1: http://en.wikipedia.org/wiki/Broadcast_signal_intrusion#Confirmed_events
2: http://en.wikipedia.org/wiki/Max_Headroom_broadcast_signal_intrusion_incident
3: http://en.wikipedia.org/wiki/Vrillon

A.P. L’évolution de votre travail a apporté beaucoup de cohérence au plan plastique. Quel serait l’aspect du projet qui pourrait dans l’avenir se voir complexifier?

Danny: L’installation de téléviseurs sur scène vient rajouter visuellement une dimension scénographique . Peut- être de “désaplatir” le dispositif de projection vidéo pourrait être intéressant afin d’explorer la projection dans l’espace.

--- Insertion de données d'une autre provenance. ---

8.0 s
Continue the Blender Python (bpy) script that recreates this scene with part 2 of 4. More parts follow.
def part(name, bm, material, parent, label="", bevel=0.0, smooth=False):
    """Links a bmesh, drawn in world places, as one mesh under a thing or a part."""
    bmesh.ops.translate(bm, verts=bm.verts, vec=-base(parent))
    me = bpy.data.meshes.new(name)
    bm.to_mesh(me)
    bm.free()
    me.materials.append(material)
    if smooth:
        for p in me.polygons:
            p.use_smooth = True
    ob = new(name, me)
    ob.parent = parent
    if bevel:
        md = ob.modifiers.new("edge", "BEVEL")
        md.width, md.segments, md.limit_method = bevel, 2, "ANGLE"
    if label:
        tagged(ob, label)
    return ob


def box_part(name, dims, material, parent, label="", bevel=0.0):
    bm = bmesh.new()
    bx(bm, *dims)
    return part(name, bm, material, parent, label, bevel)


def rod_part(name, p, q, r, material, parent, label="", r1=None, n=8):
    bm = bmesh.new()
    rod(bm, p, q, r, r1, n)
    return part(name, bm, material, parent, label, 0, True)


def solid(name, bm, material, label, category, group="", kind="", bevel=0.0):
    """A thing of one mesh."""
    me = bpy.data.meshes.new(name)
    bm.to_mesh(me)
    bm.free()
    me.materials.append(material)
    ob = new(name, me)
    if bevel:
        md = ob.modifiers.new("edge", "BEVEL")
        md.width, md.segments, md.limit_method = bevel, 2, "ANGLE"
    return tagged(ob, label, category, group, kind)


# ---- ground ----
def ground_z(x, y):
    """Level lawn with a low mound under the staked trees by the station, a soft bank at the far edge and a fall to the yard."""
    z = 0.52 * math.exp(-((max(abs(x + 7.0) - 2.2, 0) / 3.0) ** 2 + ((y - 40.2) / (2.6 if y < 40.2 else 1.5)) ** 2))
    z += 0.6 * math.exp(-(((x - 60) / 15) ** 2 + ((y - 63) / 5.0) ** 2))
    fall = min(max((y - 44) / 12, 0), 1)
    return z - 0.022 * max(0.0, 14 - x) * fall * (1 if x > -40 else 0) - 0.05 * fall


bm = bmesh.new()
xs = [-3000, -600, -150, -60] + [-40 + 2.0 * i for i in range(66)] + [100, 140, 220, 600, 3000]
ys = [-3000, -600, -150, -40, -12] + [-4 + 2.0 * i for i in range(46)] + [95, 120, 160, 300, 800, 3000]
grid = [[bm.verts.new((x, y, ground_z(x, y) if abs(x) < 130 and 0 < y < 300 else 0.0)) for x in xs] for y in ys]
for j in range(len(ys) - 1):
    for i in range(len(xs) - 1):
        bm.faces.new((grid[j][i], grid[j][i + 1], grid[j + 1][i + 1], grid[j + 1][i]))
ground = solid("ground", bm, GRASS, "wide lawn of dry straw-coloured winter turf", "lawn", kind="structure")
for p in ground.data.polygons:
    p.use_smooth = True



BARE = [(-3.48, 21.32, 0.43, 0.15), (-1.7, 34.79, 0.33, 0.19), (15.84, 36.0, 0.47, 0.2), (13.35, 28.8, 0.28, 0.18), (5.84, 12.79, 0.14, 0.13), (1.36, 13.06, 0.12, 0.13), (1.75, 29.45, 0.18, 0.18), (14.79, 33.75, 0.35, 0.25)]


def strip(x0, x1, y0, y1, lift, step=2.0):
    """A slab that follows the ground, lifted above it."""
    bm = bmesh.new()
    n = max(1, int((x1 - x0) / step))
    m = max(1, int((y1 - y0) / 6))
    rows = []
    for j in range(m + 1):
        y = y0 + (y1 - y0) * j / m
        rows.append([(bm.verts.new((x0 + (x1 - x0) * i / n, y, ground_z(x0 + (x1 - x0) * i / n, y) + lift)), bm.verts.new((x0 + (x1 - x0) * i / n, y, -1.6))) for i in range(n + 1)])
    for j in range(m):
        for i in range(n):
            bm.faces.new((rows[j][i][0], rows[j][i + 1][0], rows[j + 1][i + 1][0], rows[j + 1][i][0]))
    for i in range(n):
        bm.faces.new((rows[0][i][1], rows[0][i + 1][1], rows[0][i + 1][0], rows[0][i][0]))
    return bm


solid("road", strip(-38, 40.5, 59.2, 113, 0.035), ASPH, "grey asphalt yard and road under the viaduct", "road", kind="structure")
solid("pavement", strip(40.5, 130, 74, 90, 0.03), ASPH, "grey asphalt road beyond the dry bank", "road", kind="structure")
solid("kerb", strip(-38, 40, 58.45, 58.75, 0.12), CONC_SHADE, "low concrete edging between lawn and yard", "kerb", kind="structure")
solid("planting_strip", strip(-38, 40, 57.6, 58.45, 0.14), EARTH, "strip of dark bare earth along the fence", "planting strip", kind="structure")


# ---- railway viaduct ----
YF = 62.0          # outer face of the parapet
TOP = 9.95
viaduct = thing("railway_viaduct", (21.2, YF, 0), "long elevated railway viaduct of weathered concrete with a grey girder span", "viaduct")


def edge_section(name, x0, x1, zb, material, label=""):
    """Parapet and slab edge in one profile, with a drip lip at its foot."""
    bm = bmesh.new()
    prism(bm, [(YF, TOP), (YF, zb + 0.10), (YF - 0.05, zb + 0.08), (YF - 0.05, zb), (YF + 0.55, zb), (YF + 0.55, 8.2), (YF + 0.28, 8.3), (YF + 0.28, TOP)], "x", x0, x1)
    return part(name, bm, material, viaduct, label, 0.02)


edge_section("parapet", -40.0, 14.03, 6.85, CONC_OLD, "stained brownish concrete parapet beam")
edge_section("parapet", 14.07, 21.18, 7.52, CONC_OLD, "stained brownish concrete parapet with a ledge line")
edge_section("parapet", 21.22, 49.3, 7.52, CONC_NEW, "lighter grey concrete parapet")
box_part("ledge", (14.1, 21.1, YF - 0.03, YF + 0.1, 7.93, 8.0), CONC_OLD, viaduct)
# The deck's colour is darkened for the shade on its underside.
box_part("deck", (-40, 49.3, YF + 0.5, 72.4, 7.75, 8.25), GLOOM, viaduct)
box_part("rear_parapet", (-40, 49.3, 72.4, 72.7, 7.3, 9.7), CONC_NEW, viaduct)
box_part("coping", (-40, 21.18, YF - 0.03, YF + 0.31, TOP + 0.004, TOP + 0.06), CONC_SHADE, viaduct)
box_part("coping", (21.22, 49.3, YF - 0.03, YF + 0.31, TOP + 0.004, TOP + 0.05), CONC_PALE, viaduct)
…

Mais pour ma part j’aimerais travailler sur un projet ayant une esthétique moins agressive, car j’ai trouvé parfois souffrant de regarder des lignes qui clignotent pendant des heures!

Thomas: Je ne pencherais certainement pas pour la complexification! J’ai passé les deux derniers mois à rendre la technique plus simple et la composition plus facile 🙂 Par contre, je crois qu’il reste plusieurs éléments électrovidéoacoustique à explorer. Je pense entre autres à la couleur, dont on ne voit qu’un court échantillon lors des trois dernières minutes de la performance.

Entrevue dirigée par Andrée Préfontaine artiste et vice-présidente de Artengine.